Starman in space Roadster
A camera mounted on the spacefaring Tesla Roadster shows Starman in the driver’s seat with Earth essentially in the rear-view mirror. (SpaceX Photo via Instagram / Elon Musk)

It took a day or two, but astronomers have figured out where the Tesla Roadster launched into deep space aboard SpaceX’s Falcon Heavy rocket is going. And it’s not the planet Mars or the asteroid belt.

Observations of the Roadster, which has a spacesuit-clad mannequin named Starman riding in the driver’s seat, indicate that it’s in an elliptical orbit around the sun that will take it just outside the orbit of Mars and then back to slightly within Earth’s orbital distance.

If you run out the orbit over the foreseeable future, it’s not on a path to run into Earth, or Mars, or any asteroids.

Roadster orbit
An orbital diagram shows the anticipated path of the spacefaring Tesla Roadster as a green ellipse. The blue ellipse represents Earth’s orbit, and the orange ellipse is Mars’ orbit. (OrbitSimulator.com Graphic)

SpaceX’s billionaire CEO, Elon Musk, raised some eyebrows hours after Tuesday’s launch when he reported that the Roadster received more of a push from the Falcon Heavy rocket’s upper stage than expected. He said it was on a course that would take it deep within the asteroid belt between Mars and Jupiter.

Later observations and calculations have shown that it won’t go that far out. Its farthest distance from the sun will be about 158 million miles — a point that it’s slated to reach on its first go-around on Nov. 19.

It’ll come back to just inside Earth’s orbital distance on Sept. 1, 2019, but our planet won’t be anywhere near it at the time. Or any other time.

Jonathan McDowell, an expert orbit-watcher from the Harvard-Smithsonian Center for Astrophysics, provided the lay of the land in a series of tweets:

CBS News quoted McDowell as saying that the orbit is likely to remain stable for centuries to come, but probably not for the millions of years that Musk was hoping for. That’s because of subtle influences from temperature shifts and Jupiter’s gravitational influence.
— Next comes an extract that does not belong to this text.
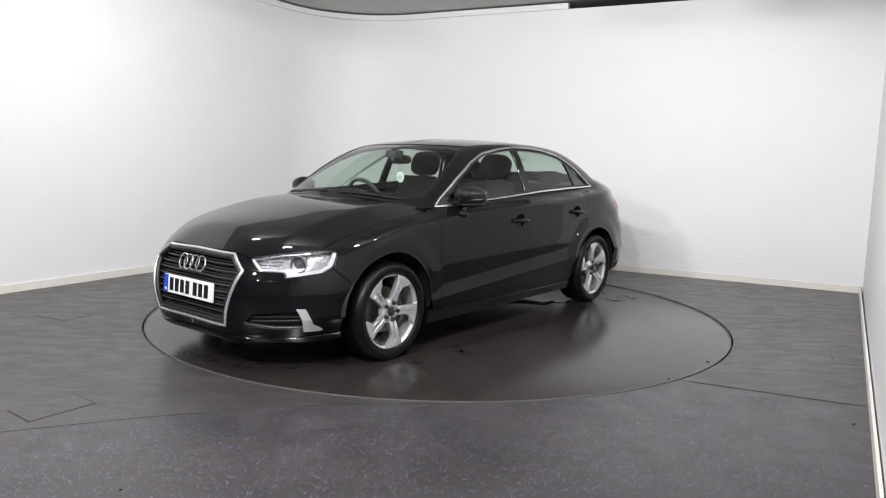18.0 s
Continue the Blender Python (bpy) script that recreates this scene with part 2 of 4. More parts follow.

“It’s tiny, but over timescales of millions of years it’s enough to shrink the orbit and make the thing fall into the sun,” McDowell told CBS News. “So it’s a race between does that happen before some Jupiter perturbation ejects it from the system.”

If aliens or spacefaring humans come across the Roadster before it’s gone, the car’s Blue Book value might be a bit disappointing. SETI Institute senior astronomer Seth Shostak told NBC News that cosmic rays and the sun’s ultraviolet radiation are likely to degrade the car’s cherry-red paint job (and Starman’s spacesuit) over time. Tiny bits of space grit could ruin the finish as well.

Bookies are already laying odds on where the Roadster will crash: Sportsbet.com.au reports that asteroids are the favored targets, with a $1 bet potentially producing a $2.50 payoff. The sun is No. 2 on the list ($3.50), and a $1 bet will get you $101 if the car crashes into a UFO.

There are two downsides to the proposition, however. First, you have to sign in from a locale where online betting is allowed. And then there’s the little matter of having to wait millions of years to collect your winnings.

As David Bowie sang in the song “Starman”: “Let the children lose it, let the children use it.”